Survey-Weighted Statistics

Part of Statistical Methods — MORIE’s statistical-methods reference.

CPADS is a complex survey with design weights (wtpumf). All prevalence, mean, and proportion estimates must account for survey design to produce nationally-representative results.

Design weights

Survey weights \(w_i\) correct for unequal probability of selection.

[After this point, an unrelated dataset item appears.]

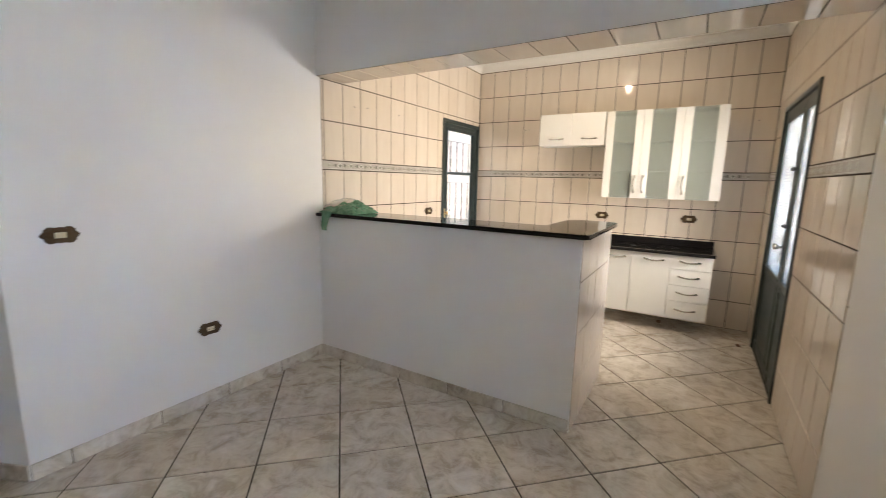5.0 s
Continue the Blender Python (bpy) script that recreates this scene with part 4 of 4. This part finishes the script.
LOW_ROWS = [z for z in ROWS_Z if z < 1.148] + [1.147]
lay(wall_kitchen_left, pose(X_LEFT, 0, 0, 0, 0, 90), 2.402, Y_BACK, 3.051, ROWS_Z + [2.895], [(DOOR2[0] - 0.012, DOOR2[1] + 0.012, 0, DOOR2[2] + 0.012)], border_start=2.717)
lay(wall_kitchen_back, pose(0, Y_BACK, 0), X_LEFT, X_RIGHT, -0.031, ROWS_Z + [2.895])
lay(wall_kitchen_right, pose(X_RIGHT, 0, 0, 0, 0, -90), -Y_BACK, -2.320, -2.320, ROWS_Z + [2.895], [(-DOOR3[1] - 0.010, -DOOR3[0] + 0.010, 0, DOOR3[2] + 0.010)])
lay(bar_wall, pose(0, Y_BAR_BACK, 0, 0, 0, 180), 1.19, -X_LEFT, 1.19, LOW_ROWS, strip=False)
lay(bar_wall, pose(-0.905, 0, 0, 0, 0, 90), Y_BAR + 0.012, 3.236, Y_BAR + 0.012, LOW_ROWS, strip=False)
lay(bar_wall, pose(0, 3.236, 0, 0, 0, 180), 0.905, 1.19, 0.905, LOW_ROWS, strip=False)
lay(bar_wall, pose(-1.19, 0, 0, 0, 0, -90), -3.236, -Y_BAR_BACK, -3.236, LOW_ROWS, strip=False)
lay(beam, pose(0, Y_BAR_BACK, H_BEAM, 90), X_LEFT, X_RIGHT, -0.031, [0.0, Y_BAR_BACK - Y_BAR - 0.002], strip=False)
lay(beam, pose(0, Y_BAR_BACK, 0, 0, 0, 180), -X_RIGHT, -X_LEFT, -0.16, [H_BEAM, 2.494, 2.798, 2.895], strip=False)

HALF = 0.2908
SIDE = HALF * math.sqrt(2)


def clip(poly, axis, limit, keep_less):
    out = []
    for (p, q) in zip(poly, poly[1:] + poly[:1]):
        dp, dq = p[axis] - limit, q[axis] - limit
        if keep_less:
            dp, dq = -dp, -dq
        if dp >= 0:
            out.append(p)
        if dp * dq < 0:
            s = dp / (dp - dq)
            out.append((p[0] + (q[0] - p[0]) * s, p[1] + (q[1] - p[1]) * s))
    return out


def tile_prism(poly):
    bm = bmesh.new()
    c = Vector((sum(p[0] for p in poly) / len(poly), sum(p[1] for p in poly) / len(poly)))
    loops = []
    for inset, z in ((0, -0.008), (0, -0.0012), (0.0014, 0.0)):
        ring = []
        for p in poly:
            v = Vector(p)
            d = c - v
            v = v + d.normalized() * inset if d.length > 1e-6 else v
            ring.append(bm.verts.new((v.x, v.y, z)))
        loops.append(ring)
    n = len(poly)
    for p, q in zip(loops, loops[1:]):
        for i in range(n):
            bm.faces.new((p[i], p[(i + 1) % n], q[(i + 1) % n], q[i]))
    bm.faces.new(loops[-1])
    return bm


def lay_floor():
    g = HALF - 0.0056
    whole = mesh_of("tile", tile_prism([(-g, 0), (0, -g), (g, 0), (0, g)]), FLOOR_TILE)
    regions = [(X_LEFT - 0.12, 4.42, Y_SOUTH - 0.1, 2.55), (X_LEFT - 0.12, X_RIGHT + 0.12, 2.30, 5.22), (-8.5, 4.42, Y_SOUTH - 0.1, 0.45), (-3.6, X_LEFT, 0.3, 0.75), (-8.5, -5.95, Y_SOUTH - 0.1, 1.7)]
    for i in range(-28, 20):
        for j in range(-19, 5):
            if (i + j) % 2 == 0:
                continue
            cx, cy = -0.715 + HALF * i, 4.405 + HALF * j
            corners = [(cx - g, cy), (cx, cy - g), (cx + g, cy), (cx, cy + g)]

            def inside(p):
                return any(a <= p[0] <= b and c <= p[1] <= d for a, b, c, d in regions)
            if all(inside(p) for p in corners):
                o = new("tile", whole)
                o.location = (cx, cy, random.uniform(-0.0004, 0.0004))
                o.rotation_euler = (random.uniform(-0.0012, 0.0012), random.uniform(-0.0012, 0.0012), 0)
            else:
                best = []
                for a, b, c, d in regions:
                    poly = clip(clip(clip(clip(corners, 0, b, True), 0, a, False), 1, d, True), 1, c, False)
                    if len(poly) > 2:
                        area = abs(sum(p[0] * q[1] - q[0] * p[1] for p, q in zip(poly, poly[1:] + poly[:1]))) / 2
                        if area > 0.002:
                            best.append((area, poly))
                if not best:
                    continue
                poly = max(best)[1]
                o = new("tile", mesh_of("tile", tile_prism([(x - cx, y - cy) for x, y in poly]), FLOOR_TILE))
                o.location = (cx, cy, 0)
            o.parent = floor


lay_floor()


def skirting(runs):
    """Tile skirting along runs of (start, end); the room lies on the left of each run."""
    base = structure("baseboard", box(X_LEFT - 0.02, X_LEFT - 0.005, 0.8, 1.2, -0.02, 0.02), FLOOR_GROUT, "marbled beige tile skirting along the white walls", "baseboard")
    h, t, piece = 0.082, 0.010, 0.41
    for (ax, ay), (bx, by) in runs:
        d = Vector((bx - ax, by - ay))
        length = d.length
        ang = math.degrees(math.atan2(d.y, d.x))
        bed = part("grout_bed", box(0.003, length - 0.003, 0.0, 0.005, 0.0, 0.080), FLOOR_GROUT, base, "", False, pose(ax, ay, 0, 0, 0, ang))
        u = 0.0
        while u < length - 0.004:
            w = min(piece, length - u)
            bm = box(0.002, w - 0.002, 0.0, t, 0.0, h, 0.002, 1)
            o = new("tile", mesh_of("tile", bm, FLOOR_TILE))
            o.parent = base
            o.matrix_basis = pose(ax, ay, 0, 0, 0, ang) @ pose(u, 0, 0)
            u += piece


skirting([((3.66, Y_DOOR), (DOOR1[1] + 0.018, Y_DOOR)), ((DOOR1[0] - 0.018, Y_DOOR), (X_COLUMN, Y_DOOR)), ((4.04, 2.29), (3.66, Y_DOOR)), ((X_WINDOW, -0.227), (X_WINDOW, 2.29)),
          ((4.31, -0.40), (X_WINDOW, -0.227)), ((4.20, -0.552), (4.31, -0.40)), ((X_LEFT - 0.004, Y_BAR), (X_LEFT - 0.004, 0.568)), ((X_LEFT - 0.004, 0.568), (-3.51, 0.302)),
          ((-0.909, Y_BAR), (X_LEFT, Y_BAR)), ((-3.51, 0.302), (-5.95, 0.302)), ((-8.40, 1.60), (-8.40, Y_SOUTH))])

The Horvitz–Thompson estimator for a population total is

\[\hat{T}_y = \sum_{i \in s} \frac{y_i}{\pi_i} = \sum_{i \in s} w_i y_i\]

where \(\pi_i\) is the inclusion probability for unit \(i\).

Weighted mean and proportion

\[\bar{y}_w = \frac{\sum_i w_i y_i}{\sum_i w_i}\]

For a binary outcome (prevalence):

\[\hat{p}_w = \frac{\sum_i w_i \cdot \mathbb{1}[y_i = 1]}{\sum_i w_i}\]

Linearization variance

MORIE uses the Taylor linearization (delta method) approach for variance estimation via the R survey package.

R usage

library(survey)
svy <- svydesign(ids = ~1, weights = ~wtpumf, data = df)

# Weighted prevalence
svymean(~heavy_drinking_30d, svy, na.rm = TRUE)

# Weighted logistic regression
svyglm(heavy_drinking_30d ~ cannabis_any_use + age_group + gender,
       design = svy, family = quasibinomial())

Python usage

Survey-weighted summaries are computed directly using the weight column:

weighted_prev = (df["heavy_drinking_30d"] * df["weight"]).sum() / df["weight"].sum()

References

  • Lumley T (2004). Analysis of complex survey samples. Journal of Statistical Software, 9(1):1–19. https://doi.org/10.18637/jss.v009.i08

  • Statistics Canada (2023). CPADS 2021-2022 PUMF User Guide.